Iranian state media claimed that millions of Iranian people attended the procession. Some reports indicate that the Iranian regime closed schools and universities and forced students to attend the funeral procession. According to witnesses, the regime ordered businesses and shops to close near Imam Reza shrine and some other areas. The Supreme Leader Ali Khamenei’s prayers at the body of Soleimani had been also called for by the regime. The regime offered in a formal statement tempting incentives for the funeral participants such as free trip, breakfast, lunch and dinner in order to portray the crowd of the funeral ceremony significantly large.

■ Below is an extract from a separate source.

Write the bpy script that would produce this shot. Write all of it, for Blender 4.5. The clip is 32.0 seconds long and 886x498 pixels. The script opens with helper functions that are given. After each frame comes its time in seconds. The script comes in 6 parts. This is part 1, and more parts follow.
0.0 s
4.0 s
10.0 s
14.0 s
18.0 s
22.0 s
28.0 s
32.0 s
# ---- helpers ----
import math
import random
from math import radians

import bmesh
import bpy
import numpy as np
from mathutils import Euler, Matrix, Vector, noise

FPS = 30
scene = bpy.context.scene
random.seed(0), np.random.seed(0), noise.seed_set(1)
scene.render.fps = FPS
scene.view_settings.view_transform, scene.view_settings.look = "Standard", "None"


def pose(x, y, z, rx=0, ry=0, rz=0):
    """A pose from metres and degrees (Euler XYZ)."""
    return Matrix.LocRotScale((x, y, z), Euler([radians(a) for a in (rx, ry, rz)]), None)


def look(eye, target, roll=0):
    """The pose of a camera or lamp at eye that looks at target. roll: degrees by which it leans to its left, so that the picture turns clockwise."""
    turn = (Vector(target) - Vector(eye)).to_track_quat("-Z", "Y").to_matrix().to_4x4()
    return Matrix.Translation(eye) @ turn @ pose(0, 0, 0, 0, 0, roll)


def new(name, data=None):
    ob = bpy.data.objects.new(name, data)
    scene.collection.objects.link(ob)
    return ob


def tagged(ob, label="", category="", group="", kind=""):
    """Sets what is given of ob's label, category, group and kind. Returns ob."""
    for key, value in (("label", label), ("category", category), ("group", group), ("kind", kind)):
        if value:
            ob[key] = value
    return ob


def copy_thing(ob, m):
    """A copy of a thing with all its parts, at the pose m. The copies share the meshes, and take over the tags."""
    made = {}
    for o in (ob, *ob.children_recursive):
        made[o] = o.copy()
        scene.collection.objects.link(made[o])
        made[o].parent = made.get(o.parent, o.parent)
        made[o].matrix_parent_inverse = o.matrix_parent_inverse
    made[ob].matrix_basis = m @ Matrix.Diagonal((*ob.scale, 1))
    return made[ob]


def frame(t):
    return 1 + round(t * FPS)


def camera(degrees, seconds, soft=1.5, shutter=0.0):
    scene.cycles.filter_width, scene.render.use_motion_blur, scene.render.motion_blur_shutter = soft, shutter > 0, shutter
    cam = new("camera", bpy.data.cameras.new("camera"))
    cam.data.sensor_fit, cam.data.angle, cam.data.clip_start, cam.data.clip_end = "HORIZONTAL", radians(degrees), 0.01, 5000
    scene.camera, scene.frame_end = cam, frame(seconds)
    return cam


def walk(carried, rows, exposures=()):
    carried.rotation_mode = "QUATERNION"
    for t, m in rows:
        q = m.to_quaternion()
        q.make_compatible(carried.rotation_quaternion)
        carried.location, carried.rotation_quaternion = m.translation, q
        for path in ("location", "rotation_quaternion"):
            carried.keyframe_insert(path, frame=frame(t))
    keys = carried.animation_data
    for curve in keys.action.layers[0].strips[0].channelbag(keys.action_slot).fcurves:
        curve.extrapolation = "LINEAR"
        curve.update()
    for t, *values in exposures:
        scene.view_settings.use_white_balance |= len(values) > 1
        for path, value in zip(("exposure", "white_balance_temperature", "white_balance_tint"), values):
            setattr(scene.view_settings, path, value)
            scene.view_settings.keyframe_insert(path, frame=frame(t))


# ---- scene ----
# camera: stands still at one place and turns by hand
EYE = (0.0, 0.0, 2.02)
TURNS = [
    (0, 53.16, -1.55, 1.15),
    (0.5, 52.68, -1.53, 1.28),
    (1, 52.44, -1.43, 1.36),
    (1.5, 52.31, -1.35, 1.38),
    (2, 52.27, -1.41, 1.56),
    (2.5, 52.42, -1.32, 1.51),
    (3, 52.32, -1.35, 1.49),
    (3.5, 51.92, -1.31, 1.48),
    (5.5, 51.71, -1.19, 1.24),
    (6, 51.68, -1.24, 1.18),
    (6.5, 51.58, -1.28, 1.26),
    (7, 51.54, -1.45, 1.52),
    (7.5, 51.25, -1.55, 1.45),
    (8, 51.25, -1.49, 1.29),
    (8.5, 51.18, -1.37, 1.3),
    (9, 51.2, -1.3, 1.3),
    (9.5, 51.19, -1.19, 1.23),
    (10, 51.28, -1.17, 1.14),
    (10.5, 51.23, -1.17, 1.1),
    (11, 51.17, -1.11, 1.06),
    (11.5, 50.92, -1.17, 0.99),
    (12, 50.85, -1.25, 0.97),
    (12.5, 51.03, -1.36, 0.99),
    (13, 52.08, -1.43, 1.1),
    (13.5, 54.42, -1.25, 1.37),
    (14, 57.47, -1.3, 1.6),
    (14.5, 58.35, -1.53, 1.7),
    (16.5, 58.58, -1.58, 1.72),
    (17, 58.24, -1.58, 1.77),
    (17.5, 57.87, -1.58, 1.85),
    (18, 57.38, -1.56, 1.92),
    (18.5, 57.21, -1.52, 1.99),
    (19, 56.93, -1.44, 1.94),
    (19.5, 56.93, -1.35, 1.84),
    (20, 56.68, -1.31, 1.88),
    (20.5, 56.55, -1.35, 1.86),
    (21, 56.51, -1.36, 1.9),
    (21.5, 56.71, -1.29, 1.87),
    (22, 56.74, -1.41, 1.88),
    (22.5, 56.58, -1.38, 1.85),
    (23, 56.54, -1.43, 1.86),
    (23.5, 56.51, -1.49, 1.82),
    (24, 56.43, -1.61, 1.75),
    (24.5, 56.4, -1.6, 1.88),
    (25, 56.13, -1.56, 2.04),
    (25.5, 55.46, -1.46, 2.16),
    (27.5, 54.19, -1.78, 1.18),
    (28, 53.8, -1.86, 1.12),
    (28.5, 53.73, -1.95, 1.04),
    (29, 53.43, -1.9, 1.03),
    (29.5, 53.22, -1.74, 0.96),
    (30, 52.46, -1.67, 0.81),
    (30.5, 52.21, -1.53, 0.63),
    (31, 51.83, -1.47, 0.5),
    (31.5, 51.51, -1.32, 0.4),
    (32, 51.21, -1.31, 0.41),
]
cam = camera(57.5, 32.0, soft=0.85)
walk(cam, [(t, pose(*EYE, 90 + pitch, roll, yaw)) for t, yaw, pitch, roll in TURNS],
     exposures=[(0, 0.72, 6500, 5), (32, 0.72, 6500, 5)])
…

Soleimani’s funeral procession witnessed scenes that some might find exaggerated. For example, Iran’s Supreme Leader did not say anything at the funeral, except crying and trying to drive around the casket of his slain general. Additionally, photos of Soleimani were seen hanged everywhere in the streets and intersections of Iran’s big cities, while car drivers were ordered to put the Soleimani’s photos on their cars’ windshield. However, some of these drivers are reported to have thrown Soleimani’s photos out of their windows shortly following the funeral procession.
Shortly after the burial of Soleimani, the Iranian nation and even countries where the Iranian regime has significant influence in, such as Iraq and Lebanon, witnessed rituals of reverence and glorification for the slain general and his companions, as the case in Iraq. For example, in Iraq unusual reverence rituals held for Abu Mahdi al-Muhandis, the leader of Iraqi Shiite militia Hezbollah Brigade, The Iranian-associated Shiite militias in Iraq transformed the place near Baghdad airport where al-Muhandis was killed along with Soleimani into sort of a shrine that people can gather at and light candles.

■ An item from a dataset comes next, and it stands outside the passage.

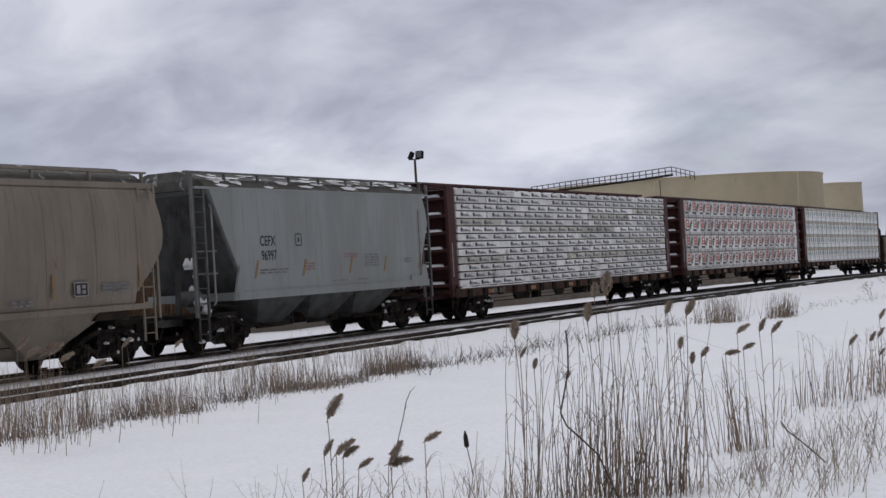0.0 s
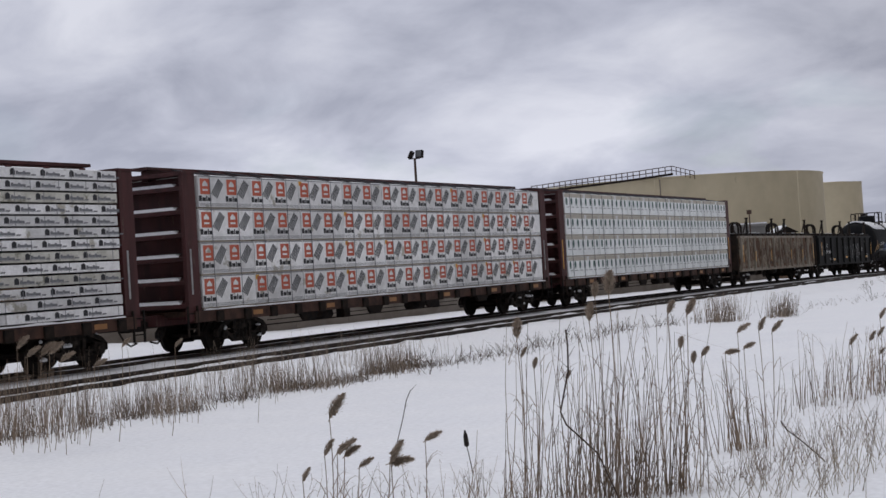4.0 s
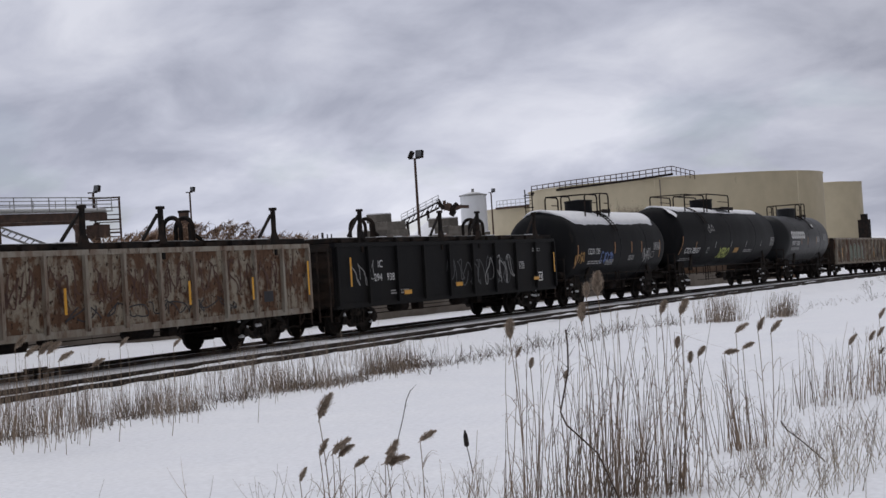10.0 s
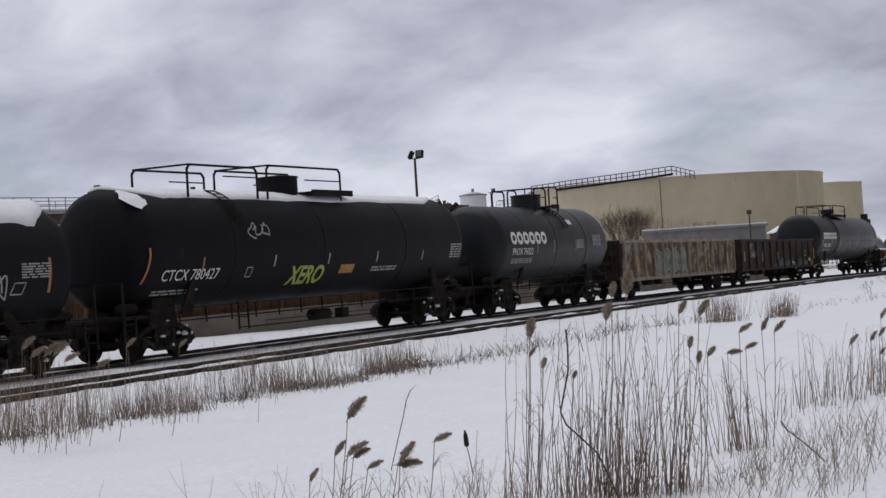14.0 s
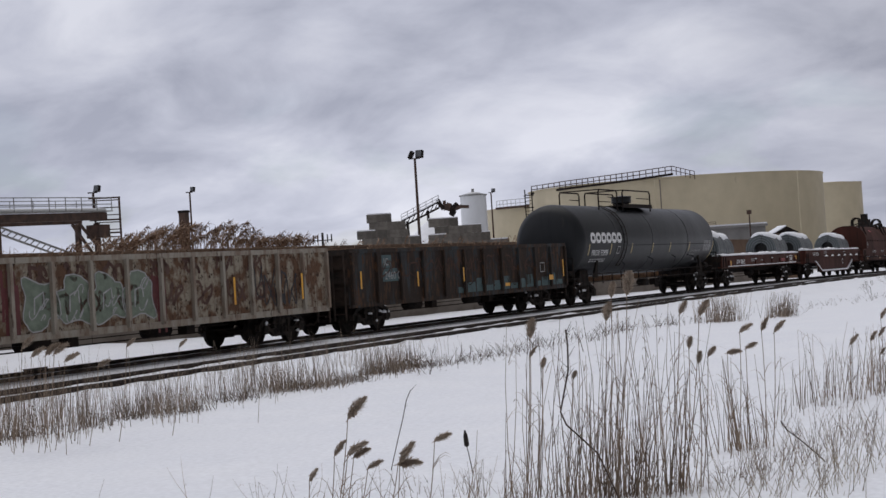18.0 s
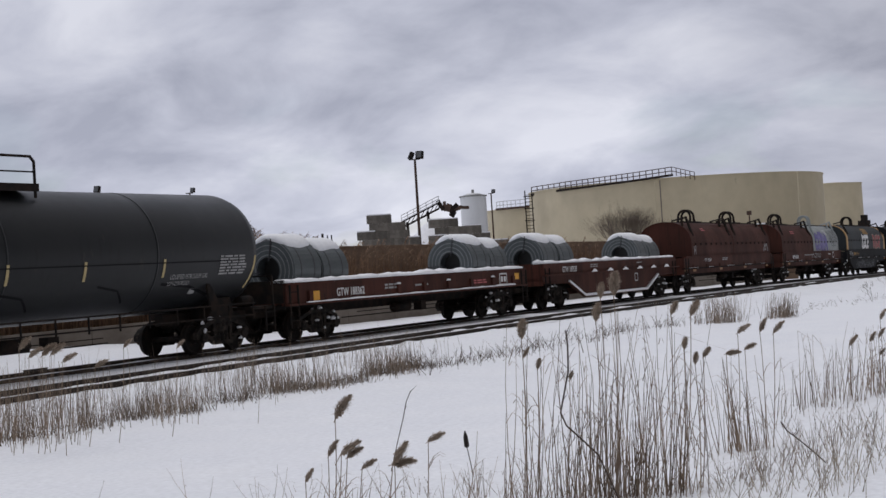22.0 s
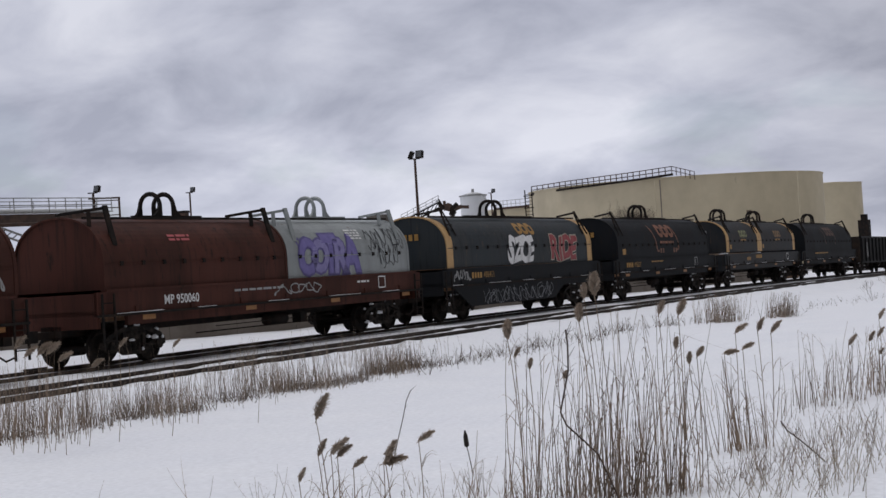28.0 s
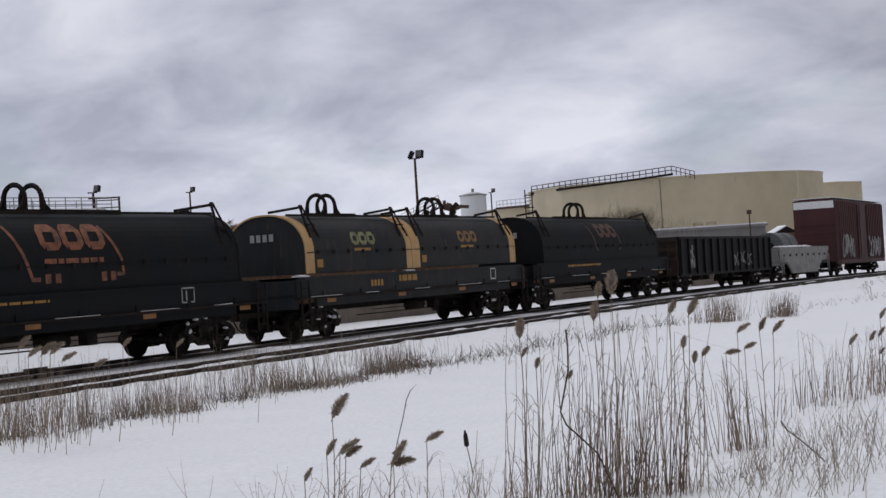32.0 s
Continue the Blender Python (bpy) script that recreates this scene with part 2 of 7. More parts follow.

However, Iran witnessed the most exaggerated practices of revering Soleimani after the latter’s death such as a video that circulated widely on social media showing some Iranians hurdling to get some dirt believed to be taken from Soleimani’s tomb. The most shocking of them all is a picture depicting Imam Hussein, the third Imam in the Shiite Islam, hugging General Qassem Soleimani posted on the official webpage of Iran’s Supreme Leader. Imam Hussein, the grandson of Prophet Mohammed and one the most revered Imams for the Shiite faith, was killed in Karbala in 680 CE.

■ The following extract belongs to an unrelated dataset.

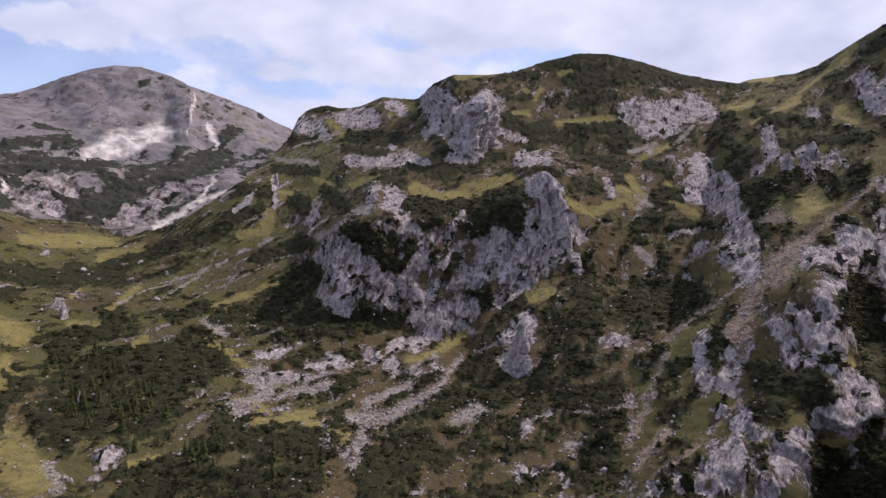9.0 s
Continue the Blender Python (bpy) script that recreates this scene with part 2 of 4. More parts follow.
def stone_material(name):
    n = Nodes(name)
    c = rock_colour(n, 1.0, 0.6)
    return n.finish(c, 0.92, n.noise(0.9, 8, 0.7), 0.9, 1.0)


pine_scrub = pine_material("dwarf_pine_needles", (0.014, 0.015, 0.009), (0.037, 0.039, 0.018), 0.35)
# lighter copy of the pine green, painted as scrub in sunlight
heath_green_lit = pine_material("heath_bush_leaves_lit", (0.022, 0.023, 0.010), (0.085, 0.080, 0.032))
spruce_green = pine_material("spruce_needles", (0.022, 0.030, 0.012), (0.075, 0.088, 0.034))
bark = Nodes("bark")
bark = bark.finish(bark.mix(bark.noise(2.0, 4), (0.06, 0.045, 0.035), (0.13, 0.10, 0.08)), 0.95)
limestone = stone_material("limestone")
VALLEY_0 = [
    (-40.9, -23.9, 140), (-19.8, -28.88, 155), (11.4, -29.88, 150), (39.3, -30.88, 165), (85.8, -25.89, 175),
]
VALLEY_1 = [
    (-40.8, -21.09, 170), (-32.5, -21.67, 185), (-19.7, -23.58, 200), (-4.5, -24.8, 205), (11.4, -24.44, 197), (31.7, -25.05, 203),
    (42, -23.19, 212), (51.3, -20.66, 225), (56.7, -22.98, 235), (62, -24.04, 245), (79.4, -26.06, 260),
]
VALLEY_2 = [
    (-40.7, -18.92, 315), (-32.4, -19.47, 298), (-28.4, -17.45, 282), (-24.1, -17.62, 256), (-17.2, -18.39, 250), (-9.7, -18.7, 255),
    (-1.8, -19.18, 252), (6.1, -18.61, 250), (15.9, -18.56, 262), (21.1, -19.74, 254), (29.1, -19.78, 247), (36.9, -18.04, 250),
    (41.9, -16.27, 258), (48.9, -13.78, 285), (55.4, -17.42, 310), (61.8, -20.26, 320), (79.3, -22.88, 330),
]
VALLEY_3 = [
    (-40.6, -16.33, 380), (-31.2, -17.84, 340), (-27.1, -15.23, 292), (-24, -12.62, 287), (-19.5, -12.53, 303), (-12.2, -12.98, 330),
    (-4.4, -13.23, 338), (3.5, -13.49, 330), (10.2, -13.81, 318), (18.5, -14.26, 320), (25.9, -13.12, 335), (28, -15.88, 300),
    (31.7, -16.56, 285), (34.8, -16.69, 280), (36.9, -15.62, 283), (41.8, -12.41, 300), (46.5, -10.65, 318), (54.4, -13.18, 350),
    (61.6, -16.31, 370), (79.1, -19.58, 400),
]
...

Some might wonder why the Iranian regime is keen to portray Qassem Soleimani as a messianic hero. In the early months after the success of the Islamic Revolution, the founder of the Islamic Republic and late Supreme Leader Ruhollah Khomeini was often associated with the Imam Mahdi, or the Hidden Imam, the twelfth and last Imam for the Shia, who the Twelver Shia believe he disappeared in 945 CE and will reappear anytime to fight wrongdoers and rule the world to prevail justice. It is the reason why Khomeini’s title is ‘The Imam’, which the Shia only call for their infallible twelve Imams, the descendants of the Prophet Mohammed through his daughter Fatima and her husband Ali Bin Abi Talib, Prophet Mohammed’s close cousin.
Majority Shia worldwide reject the rituals that revere individuals who they do not consider infallible, nor do they associate these individuals with the Hidden Imam’s four ‘wikala’ (ambassadors) who during the Imam’s the Lesser Occultation (al-ghabya al-sughra), acted as the Imam’s messengers.
With the death of the Hidden Imam’s fourth ambassador who refused to name a successor in 945 CE, the Hidden Imam has been in his second ‘absence’ in a mode known as the Greater Occultation (al-ghayba al-kubra), the second stage of his absence. The Imam had previously spent 72 years of his ‘absence’ in the mode of the Lesser Occultation.
The widely-circulated and controversial picture of Imam Hussein hugging Soleimani indicates the extent of extremist messianism the Iranian regime has been adopting since the foundation of the Islamic Republic.
Despite Shis’sm is seen as the most messianic Islamic sect and the first sect to have adopted the inauguration of Islamic messianism, the Iranian theocracy has paved the road to an extremist and exaggerated messianism (ghulu) in Shiism.
The majority Muslims in the world, including the majority Shia, consider Iranian theocracy’s extreme ideological msessianism as nothing less than a new religion. Adopting Khomeini’s wilayat al-faqih doctrine, (the right of a cleric to rule), means that Iran’s revolutionary clerics, such as Supreme Leader Khamenei, do not only reject the orthodox ideology of the Twelver Shi’ism which obliges the Shia not to take part in politics, but these clerics also usurp the rights of the Hidden Imam.
Orthodox Shiism which is adopted by the School of Najaf in Iraq, currently represented by the senior Shiite cleric Ayatollah Ali Sistani, rejects Khomeini’s version of wilayat al-faqih, which is currently represented by Iran’s Supreme Leader Ali Khamenei and before him his predecessor Ayatollah Khomeini. Most Shiite clerics based in the holy city of Najaf see the rule based on wilayat al-faqih in Iran is usurping the right of Imam Mahdi.
Consequently, the school of Najaf rejects the absolute version of Khomeini’s wilayat al-faqih and it has been applied in Iran since the success of the 1979 and adopted by the school of Qom because they see that as a mechanism to legitimise the Iranian regime’s policy and actions. The divergent positions on the right of clerics to rule between the two schools has led to a tacit animosity between them that might go to the surface if the theocratic regime in Iran continues to exaggerate its extreme messianic and ideological rituals that associate its revolutionary leaders with the most revered Imams for the Shia.